Data extract =
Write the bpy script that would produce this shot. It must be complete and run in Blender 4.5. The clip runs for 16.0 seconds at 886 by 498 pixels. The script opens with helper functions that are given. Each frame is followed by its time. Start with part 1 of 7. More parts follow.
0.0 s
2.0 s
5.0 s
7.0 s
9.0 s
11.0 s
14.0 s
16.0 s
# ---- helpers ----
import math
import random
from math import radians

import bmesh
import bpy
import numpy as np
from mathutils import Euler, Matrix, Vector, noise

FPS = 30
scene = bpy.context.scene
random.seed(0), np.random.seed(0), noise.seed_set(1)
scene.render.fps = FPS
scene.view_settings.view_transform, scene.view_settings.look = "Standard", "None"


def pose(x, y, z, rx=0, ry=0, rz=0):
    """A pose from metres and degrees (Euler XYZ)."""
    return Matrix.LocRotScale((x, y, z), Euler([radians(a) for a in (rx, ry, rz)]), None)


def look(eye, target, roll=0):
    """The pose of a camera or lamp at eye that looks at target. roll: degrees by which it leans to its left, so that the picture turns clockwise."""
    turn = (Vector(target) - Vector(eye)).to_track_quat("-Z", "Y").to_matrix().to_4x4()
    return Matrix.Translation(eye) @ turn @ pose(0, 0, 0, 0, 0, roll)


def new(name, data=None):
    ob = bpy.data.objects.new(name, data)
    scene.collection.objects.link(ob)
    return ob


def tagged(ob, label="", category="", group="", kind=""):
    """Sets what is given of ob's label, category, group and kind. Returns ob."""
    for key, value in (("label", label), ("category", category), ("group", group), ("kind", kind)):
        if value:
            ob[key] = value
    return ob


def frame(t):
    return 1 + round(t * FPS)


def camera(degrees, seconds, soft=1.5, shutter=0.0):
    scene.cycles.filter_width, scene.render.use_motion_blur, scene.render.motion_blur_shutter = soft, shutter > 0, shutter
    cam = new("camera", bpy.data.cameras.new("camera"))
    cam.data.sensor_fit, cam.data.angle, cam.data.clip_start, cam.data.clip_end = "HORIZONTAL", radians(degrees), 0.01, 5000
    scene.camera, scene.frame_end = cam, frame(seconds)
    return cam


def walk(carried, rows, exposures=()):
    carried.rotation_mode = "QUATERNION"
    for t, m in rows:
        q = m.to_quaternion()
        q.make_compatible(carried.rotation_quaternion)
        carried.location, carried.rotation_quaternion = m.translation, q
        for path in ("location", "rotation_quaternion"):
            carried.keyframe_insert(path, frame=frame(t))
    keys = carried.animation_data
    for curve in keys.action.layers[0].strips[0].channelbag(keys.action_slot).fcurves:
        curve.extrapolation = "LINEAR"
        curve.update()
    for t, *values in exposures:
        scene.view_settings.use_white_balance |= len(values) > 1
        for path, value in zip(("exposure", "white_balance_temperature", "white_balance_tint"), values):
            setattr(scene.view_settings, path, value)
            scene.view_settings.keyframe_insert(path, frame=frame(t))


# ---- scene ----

Given request =
Write out again, unchanged, every line from the line containing "carried.keyframe_insert(path, frame=frame(t))" to the final line of the material above.

Written reply =
            carried.keyframe_insert(path, frame=frame(t))
    keys = carried.animation_data
    for curve in keys.action.layers[0].strips[0].channelbag(keys.action_slot).fcurves:
        curve.extrapolation = "LINEAR"
        curve.update()
    for t, *values in exposures:
        scene.view_settings.use_white_balance |= len(values) > 1
        for path, value in zip(("exposure", "white_balance_temperature", "white_balance_tint"), values):
            setattr(scene.view_settings, path, value)
            scene.view_settings.keyframe_insert(path, frame=frame(t))


# ---- scene ----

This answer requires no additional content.